**Exercise**
Return all the data below as it stands, minus the pictures.

**Data segment**

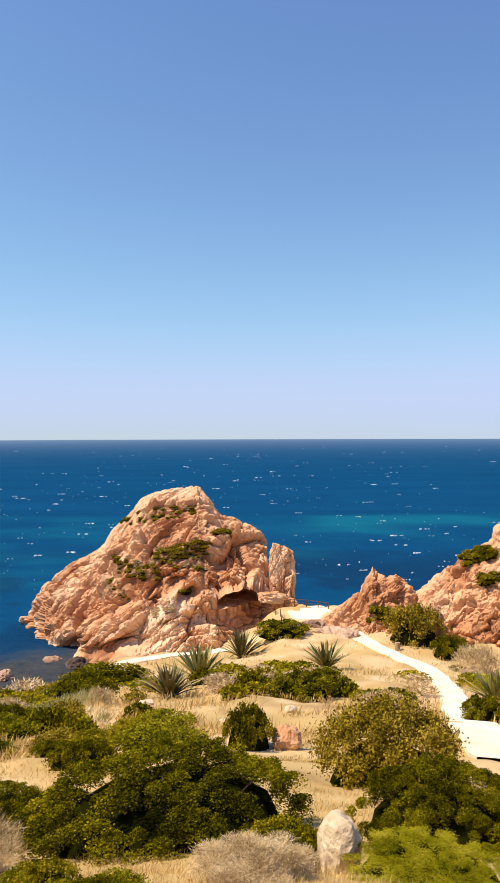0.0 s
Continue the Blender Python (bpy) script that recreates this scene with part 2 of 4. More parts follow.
def ground_material():
    """Soil, straw litter and, towards the water, red gravel."""
    m = M["soil"]
    n, l = m.node_tree.nodes, m.node_tree.links
    shader = n["Principled BSDF"]
    old = shader.inputs["Base Color"].links[0].from_socket
    at = n.new("ShaderNodeAttribute")
    at.attribute_name = "cover"
    sep = n.new("ShaderNodeSeparateColor")
    l.new(at.outputs["Color"], sep.inputs[0])
    last = old
    for chan, dark, lit in (("Red", (0.38, 0.24, 0.08), (0.58, 0.40, 0.16)), ("Green", (0.30, 0.165, 0.08), (0.54, 0.345, 0.19)), ("Blue", (0.55, 0.36, 0.18), (0.72, 0.52, 0.30))):
        no = n.new("ShaderNodeTexNoise")
        no.inputs["Scale"].default_value, no.inputs["Detail"].default_value = 3.5, 6
        pair = n.new("ShaderNodeMix")
        pair.data_type = "RGBA"
        pair.inputs["A"].default_value, pair.inputs["B"].default_value = (*dark, 1), (*lit, 1)
        l.new(no.outputs[0], pair.inputs["Factor"])
        mx = n.new("ShaderNodeMix")
        mx.data_type = "RGBA"
        l.new(sep.outputs[chan], mx.inputs["Factor"])
        l.new(last, mx.inputs["A"])
        l.new(pair.outputs["Result"], mx.inputs["B"])
        last = mx.outputs["Result"]
    l.new(last, shader.inputs["Base Color"])


ground_material()


def sea_material():
    m = bpy.data.materials.new("sea")
    m.use_nodes = True
    n, l = m.node_tree.nodes, m.node_tree.links
    sh = n["Principled BSDF"]
    tc = n.new("ShaderNodeTexCoord")
    at = n.new("ShaderNodeAttribute")
    at.attribute_name = "bed"
    sep = n.new("ShaderNodeSeparateColor")
    l.new(at.outputs["Color"], sep.inputs[0])

    def noise_node(scale, detail, stretch=(1, 1, 1)):
        mp = n.new("ShaderNodeMapping")
        mp.inputs["Scale"].default_value = stretch
        mp.inputs["Rotation"].default_value = (0, 0, radians(20))
        l.new(tc.outputs["Object"], mp.inputs["Vector"])
        no = n.new("ShaderNodeTexNoise")
        no.inputs["Scale"].default_value, no.inputs["Detail"].default_value = scale, detail
        l.new(mp.outputs[0], no.inputs["Vector"])
        return no

    def mix(fac, a, b):
        mx = n.new("ShaderNodeMix")
        mx.data_type = "RGBA"
        l.new(fac, mx.inputs["Factor"])
        for k, v in (("A", a), ("B", b)):
            if isinstance(v, tuple):
                mx.inputs[k].default_value = (*v, 1)
            else:
                l.new(v, mx.inputs[k])
        return mx.outputs["Result"]

    deep = mix(noise_node(0.012, 6, (1, 2.5, 1)).outputs[0], (0.0003, 0.039, 0.108), (0.0006, 0.066, 0.166))
    shoal = mix(sep.outputs["Red"], deep, (0.001, 0.125, 0.19))
    weed = mix(sep.outputs["Green"], shoal, (0.004, 0.025, 0.07))
    stones = mix(noise_node(0.5, 5).outputs[0], (0.012, 0.02, 0.03), (0.10, 0.085, 0.06))
    last = mix(sep.outputs["Blue"], weed, stones)
    n.remove(sh)
    body, gloss, both = n.new("ShaderNodeBsdfDiffuse"), n.new("ShaderNodeBsdfGlossy"), n.new("ShaderNodeMixShader")
    l.new(last, body.inputs["Color"])
    gloss.inputs["Roughness"].default_value = 0.3
    # the sea mirrors the low sky only at the flattest glance
    layer, power, share = n.new("ShaderNodeLayerWeight"), n.new("ShaderNodeMath"), n.new("ShaderNodeMath")
    power.operation, share.operation = "POWER", "MULTIPLY_ADD"
    power.inputs[1].default_value, share.inputs[1].default_value, share.inputs[2].default_value = 110, 0.9, 0.012
    l.new(layer.outputs["Facing"], power.inputs[0])
    l.new(power.outputs[0], share.inputs[0])
    l.new(share.outputs[0], both.inputs[0])
    l.new(body.outputs[0], both.inputs[1])
    l.new(gloss.outputs[0], both.inputs[2])
    l.new(both.outputs[0], n["Material Output"].inputs["Surface"])
    b1, b2 = n.new("ShaderNodeBump"), n.new("ShaderNodeBump")
    b1.inputs["Strength"].default_value, b1.inputs["Distance"].default_value = 0.8, 1.0
    b2.inputs["Strength"].default_value, b2.inputs["Distance"].default_value = 0.8, 0.4
    l.new(noise_node(0.16, 5, (1, 2.2, 1)).outputs[0], b1.inputs["Height"])
    l.new(noise_node(1.1, 4, (1, 2.2, 1)).outputs[0], b2.inputs["Height"])
    l.new(b1.outputs[0], b2.inputs["Normal"])
    l.new(b2.outputs[0], body.inputs["Normal"])
    return m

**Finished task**
0.0 s
Continue the Blender Python (bpy) script that recreates this scene with part 2 of 4. More parts follow.
def ground_material():
    """Soil, straw litter and, towards the water, red gravel."""
    m = M["soil"]
    n, l = m.node_tree.nodes, m.node_tree.links
    shader = n["Principled BSDF"]
    old = shader.inputs["Base Color"].links[0].from_socket
    at = n.new("ShaderNodeAttribute")
    at.attribute_name = "cover"
    sep = n.new("ShaderNodeSeparateColor")
    l.new(at.outputs["Color"], sep.inputs[0])
    last = old
    for chan, dark, lit in (("Red", (0.38, 0.24, 0.08), (0.58, 0.40, 0.16)), ("Green", (0.30, 0.165, 0.08), (0.54, 0.345, 0.19)), ("Blue", (0.55, 0.36, 0.18), (0.72, 0.52, 0.30))):
        no = n.new("ShaderNodeTexNoise")
        no.inputs["Scale"].default_value, no.inputs["Detail"].default_value = 3.5, 6
        pair = n.new("ShaderNodeMix")
        pair.data_type = "RGBA"
        pair.inputs["A"].default_value, pair.inputs["B"].default_value = (*dark, 1), (*lit, 1)
        l.new(no.outputs[0], pair.inputs["Factor"])
        mx = n.new("ShaderNodeMix")
        mx.data_type = "RGBA"
        l.new(sep.outputs[chan], mx.inputs["Factor"])
        l.new(last, mx.inputs["A"])
        l.new(pair.outputs["Result"], mx.inputs["B"])
        last = mx.outputs["Result"]
    l.new(last, shader.inputs["Base Color"])


ground_material()


def sea_material():
    m = bpy.data.materials.new("sea")
    m.use_nodes = True
    n, l = m.node_tree.nodes, m.node_tree.links
    sh = n["Principled BSDF"]
    tc = n.new("ShaderNodeTexCoord")
    at = n.new("ShaderNodeAttribute")
    at.attribute_name = "bed"
    sep = n.new("ShaderNodeSeparateColor")
    l.new(at.outputs["Color"], sep.inputs[0])

    def noise_node(scale, detail, stretch=(1, 1, 1)):
        mp = n.new("ShaderNodeMapping")
        mp.inputs["Scale"].default_value = stretch
        mp.inputs["Rotation"].default_value = (0, 0, radians(20))
        l.new(tc.outputs["Object"], mp.inputs["Vector"])
        no = n.new("ShaderNodeTexNoise")
        no.inputs["Scale"].default_value, no.inputs["Detail"].default_value = scale, detail
        l.new(mp.outputs[0], no.inputs["Vector"])
        return no

    def mix(fac, a, b):
        mx = n.new("ShaderNodeMix")
        mx.data_type = "RGBA"
        l.new(fac, mx.inputs["Factor"])
        for k, v in (("A", a), ("B", b)):
            if isinstance(v, tuple):
                mx.inputs[k].default_value = (*v, 1)
            else:
                l.new(v, mx.inputs[k])
        return mx.outputs["Result"]

    deep = mix(noise_node(0.012, 6, (1, 2.5, 1)).outputs[0], (0.0003, 0.039, 0.108), (0.0006, 0.066, 0.166))
    shoal = mix(sep.outputs["Red"], deep, (0.001, 0.125, 0.19))
    weed = mix(sep.outputs["Green"], shoal, (0.004, 0.025, 0.07))
    stones = mix(noise_node(0.5, 5).outputs[0], (0.012, 0.02, 0.03), (0.10, 0.085, 0.06))
    last = mix(sep.outputs["Blue"], weed, stones)
    n.remove(sh)
    body, gloss, both = n.new("ShaderNodeBsdfDiffuse"), n.new("ShaderNodeBsdfGlossy"), n.new("ShaderNodeMixShader")
    l.new(last, body.inputs["Color"])
    gloss.inputs["Roughness"].default_value = 0.3
    # the sea mirrors the low sky only at the flattest glance
    layer, power, share = n.new("ShaderNodeLayerWeight"), n.new("ShaderNodeMath"), n.new("ShaderNodeMath")
    power.operation, share.operation = "POWER", "MULTIPLY_ADD"
    power.inputs[1].default_value, share.inputs[1].default_value, share.inputs[2].default_value = 110, 0.9, 0.012
    l.new(layer.outputs["Facing"], power.inputs[0])
    l.new(power.outputs[0], share.inputs[0])
    l.new(share.outputs[0], both.inputs[0])
    l.new(body.outputs[0], both.inputs[1])
    l.new(gloss.outputs[0], both.inputs[2])
    l.new(both.outputs[0], n["Material Output"].inputs["Surface"])
    b1, b2 = n.new("ShaderNodeBump"), n.new("ShaderNodeBump")
    b1.inputs["Strength"].default_value, b1.inputs["Distance"].default_value = 0.8, 1.0
    b2.inputs["Strength"].default_value, b2.inputs["Distance"].default_value = 0.8, 0.4
    l.new(noise_node(0.16, 5, (1, 2.2, 1)).outputs[0], b1.inputs["Height"])
    l.new(noise_node(1.1, 4, (1, 2.2, 1)).outputs[0], b2.inputs["Height"])
    l.new(b1.outputs[0], b2.inputs["Normal"])
    l.new(b2.outputs[0], body.inputs["Normal"])
    return m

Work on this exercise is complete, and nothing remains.